Projections indicate that for the first five years, nearly all of the expected permit applications will be for facilities designed to supply fuel for long-haul tractor trailers and large capacity fleet trucks that use LNG as a substitute for diesel fuel. LNG offers a lower cost, cleaner fuel for truckers and an emissions benefit for the environment.

The LNG program will include:

  • evaluation of each permit application on its own merits taking into consideration the proposed location of the facility and tanks and additional siting criteria in the regulation;
  • compliance with the siting requirements in National Fire Protection Association (NFPA) standards, which address setbacks, evacuation issues, and tank capacities;
  • reviews of the capabilities and preparedness of local fire departments; and
  • adoption of permit conditions, such as enhancing local response capabilities and greater setbacks, or denial of applications as necessary to ensure safe operation.

The rulemaking sets standards for facilities that store LNG or convert LNG back into a gas for use as fuel. Facility designs must be certified by an independent third party to be in conformance with the standards of the NFPA. These standards have been in wide use nationally and internationally for decades.

DEC's approach under the new regulations, will also require site inspections, training of local fire department personnel, the closing of out-of-service LNG storage tanks and prompt spill reporting. The regulations will not change the existing statutory moratorium which prohibits new LNG facilities within New York City.
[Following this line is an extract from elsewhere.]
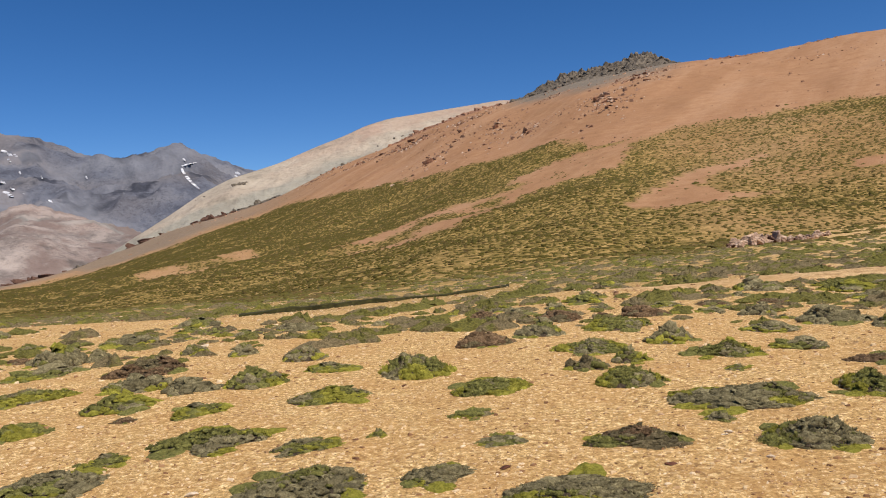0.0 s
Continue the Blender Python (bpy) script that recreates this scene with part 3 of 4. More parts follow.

DEC proposed the regulations in September 2013 and received over 57,000 submissions during the public comment period last year. In response to comments received, DEC issued a revised proposed rule on November 12, 2014 that limits the total amount of LNG that can be stored at a permitted LNG facility to 70,000 gallons to address concerns about the safety of large facilities. During the public comment period that followed, ending on December 4, 2014, DEC received approximately 60 comments.

The final rule making documents, including the Assessment of Public Comment, are available on DEC's website.

LNG consists primarily of methane, the same substance in natural gas used to heat homes. LNG should not be confused with Liquefied Petroleum Gas (LPG), which is primarily propane.